• [Material provided]:
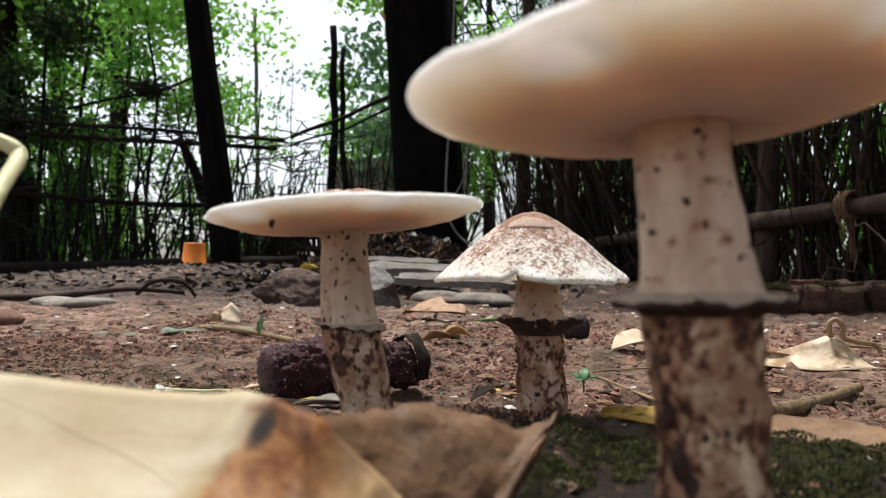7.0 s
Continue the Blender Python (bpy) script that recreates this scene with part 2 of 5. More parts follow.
def make_big_leaf():
    m = Mat("dry_leaf_blade", 0.55, 0.35)
    x, z = m.axis(0), m.axis(2)
    pale = m.ramp(m.noise(28, 5), (0.3, (0.64, 0.51, 0.32)), (0.55, (0.77, 0.68, 0.49)), (0.8, (0.83, 0.77, 0.62)))
    pale = m.mix(m.ramp(m.noise(120, 5, 0.7), (0.62, 0.0), (0.75, 0.35)), pale, (0.45, 0.27, 0.10))
    wob = m.math("MULTIPLY", m.noise(90, 5, 0.6), 0.010)
    at = m.math("ADD", m.math("ADD", x, wob), m.math("MULTIPLY", m.math("SUBTRACT", 0.034, z), 0.26))
    brown = m.ramp(m.noise(95, 6, 0.7, None, 0.4), (0.32, (0.045, 0.014, 0.005)), (0.46, (0.25, 0.085, 0.022)), (0.60, (0.50, 0.23, 0.075)), (0.75, (0.60, 0.36, 0.16)))
    tan = m.ramp(m.noise(60, 5, 0.65), (0.3, (0.44, 0.26, 0.11)), (0.6, (0.74, 0.55, 0.32)))
    col = m.mix(m.math("MULTIPLY", m.between(at, 0.056, 0.073), m.ramp(m.noise(48, 5, 0.6), (0.42, 0.0), (0.62, 0.8))), pale, (0.50, 0.34, 0.13))
    col = m.mix(m.between(at, 0.0725, 0.0755), col, brown)
    col = m.mix(m.math("MULTIPLY", m.between(at, 0.085, 0.097), m.ramp(m.noise(70, 5, 0.6), (0.35, 0.45), (0.55, 1.0))), col, tan)
    v = m.t.nodes.new("ShaderNodeVectorMath")
    v.operation = "DISTANCE"
    m.link(m.stretch(1.2, 0, 0.8), v.inputs[0])
    v.inputs[1].default_value = (0.0700 * 1.2, 0, 0.0285 * 0.8)
    rot = m.math("ADD", v.outputs["Value"], m.math("MULTIPLY", m.math("SUBTRACT", m.noise(260, 4), 0.5), 0.004))
    col = m.mix(m.ramp(m.between(rot, 0.0028, 0.0009), (0.0, 0.0), (0.6, 0.85), (1.0, 1.0)), col, (0.018, 0.008, 0.005))
    m.colour(col).bump(m.noise(90, 5), 0.0008)
    m.leafy(col, 0.35)
    return m.m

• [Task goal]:
Repeat the data exactly in full, omitting its pictures.

• [Task response]:
7.0 s
Continue the Blender Python (bpy) script that recreates this scene with part 2 of 5. More parts follow.
def make_big_leaf():
    m = Mat("dry_leaf_blade", 0.55, 0.35)
    x, z = m.axis(0), m.axis(2)
    pale = m.ramp(m.noise(28, 5), (0.3, (0.64, 0.51, 0.32)), (0.55, (0.77, 0.68, 0.49)), (0.8, (0.83, 0.77, 0.62)))
    pale = m.mix(m.ramp(m.noise(120, 5, 0.7), (0.62, 0.0), (0.75, 0.35)), pale, (0.45, 0.27, 0.10))
    wob = m.math("MULTIPLY", m.noise(90, 5, 0.6), 0.010)
    at = m.math("ADD", m.math("ADD", x, wob), m.math("MULTIPLY", m.math("SUBTRACT", 0.034, z), 0.26))
    brown = m.ramp(m.noise(95, 6, 0.7, None, 0.4), (0.32, (0.045, 0.014, 0.005)), (0.46, (0.25, 0.085, 0.022)), (0.60, (0.50, 0.23, 0.075)), (0.75, (0.60, 0.36, 0.16)))
    tan = m.ramp(m.noise(60, 5, 0.65), (0.3, (0.44, 0.26, 0.11)), (0.6, (0.74, 0.55, 0.32)))
    col = m.mix(m.math("MULTIPLY", m.between(at, 0.056, 0.073), m.ramp(m.noise(48, 5, 0.6), (0.42, 0.0), (0.62, 0.8))), pale, (0.50, 0.34, 0.13))
    col = m.mix(m.between(at, 0.0725, 0.0755), col, brown)
    col = m.mix(m.math("MULTIPLY", m.between(at, 0.085, 0.097), m.ramp(m.noise(70, 5, 0.6), (0.35, 0.45), (0.55, 1.0))), col, tan)
    v = m.t.nodes.new("ShaderNodeVectorMath")
    v.operation = "DISTANCE"
    m.link(m.stretch(1.2, 0, 0.8), v.inputs[0])
    v.inputs[1].default_value = (0.0700 * 1.2, 0, 0.0285 * 0.8)
    rot = m.math("ADD", v.outputs["Value"], m.math("MULTIPLY", m.math("SUBTRACT", m.noise(260, 4), 0.5), 0.004))
    col = m.mix(m.ramp(m.between(rot, 0.0028, 0.0009), (0.0, 0.0), (0.6, 0.85), (1.0, 1.0)), col, (0.018, 0.008, 0.005))
    m.colour(col).bump(m.noise(90, 5), 0.0008)
    m.leafy(col, 0.35)
    return m.m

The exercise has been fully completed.